▸ **TASK BRIEF**:
Only those lines running from the line that contains "Continue the Blender" through the end of the material are to be written out, each exactly as shown.

▸ **SOURCE MATERIAL**:
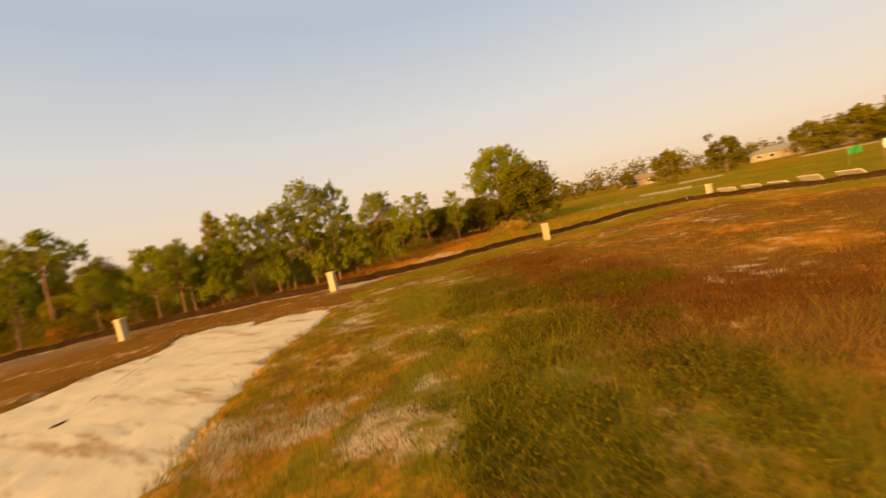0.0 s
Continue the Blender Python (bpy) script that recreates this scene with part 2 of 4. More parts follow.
M_DRY = leaf_material("dry_grass", ((0.297, 0.109, 0.0100), (0.450, 0.180, 0.0160), (0.540, 0.266, 0.0360)), 0.38, 0.4, 0.0)
M_GOLD = leaf_material("golden_grass", ((0.34, 0.20, 0.020), (0.46, 0.29, 0.035), (0.56, 0.38, 0.070)), 0.5, 0.4, 0.0)
# red-brown weeds; under and between the pines the dark tone also does for shade
M_DEAD_AND_SHADED = leaf_material("dead_weeds", ((0.090, 0.034, 0.007), (0.160, 0.065, 0.012), (0.25, 0.105, 0.020)), 0.4, 0.5, 0.0)
M_STRAW = leaf_material("lying_straw", ((0.20, 0.105, 0.020), (0.31, 0.17, 0.034), (0.42, 0.25, 0.060)), 0.5, 0.4, 0.0)
M_WOODS = leaf_material("distant_leaves", ((0.110, 0.092, 0.011), (0.170, 0.138, 0.014), (0.235, 0.172, 0.018)), 0.4, 0.08, 0.0)
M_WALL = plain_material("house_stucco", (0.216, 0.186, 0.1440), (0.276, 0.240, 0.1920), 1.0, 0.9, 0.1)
M_WALL_WHITE = plain_material("white_siding", (0.72, 0.71, 0.70), (0.82, 0.81, 0.80), 1.0, 0.8, 0.1)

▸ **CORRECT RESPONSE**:
Continue the Blender Python (bpy) script that recreates this scene with part 2 of 4. More parts follow.
M_DRY = leaf_material("dry_grass", ((0.297, 0.109, 0.0100), (0.450, 0.180, 0.0160), (0.540, 0.266, 0.0360)), 0.38, 0.4, 0.0)
M_GOLD = leaf_material("golden_grass", ((0.34, 0.20, 0.020), (0.46, 0.29, 0.035), (0.56, 0.38, 0.070)), 0.5, 0.4, 0.0)
# red-brown weeds; under and between the pines the dark tone also does for shade
M_DEAD_AND_SHADED = leaf_material("dead_weeds", ((0.090, 0.034, 0.007), (0.160, 0.065, 0.012), (0.25, 0.105, 0.020)), 0.4, 0.5, 0.0)
M_STRAW = leaf_material("lying_straw", ((0.20, 0.105, 0.020), (0.31, 0.17, 0.034), (0.42, 0.25, 0.060)), 0.5, 0.4, 0.0)
M_WOODS = leaf_material("distant_leaves", ((0.110, 0.092, 0.011), (0.170, 0.138, 0.014), (0.235, 0.172, 0.018)), 0.4, 0.08, 0.0)
M_WALL = plain_material("house_stucco", (0.216, 0.186, 0.1440), (0.276, 0.240, 0.1920), 1.0, 0.9, 0.1)
M_WALL_WHITE = plain_material("white_siding", (0.72, 0.71, 0.70), (0.82, 0.81, 0.80), 1.0, 0.8, 0.1)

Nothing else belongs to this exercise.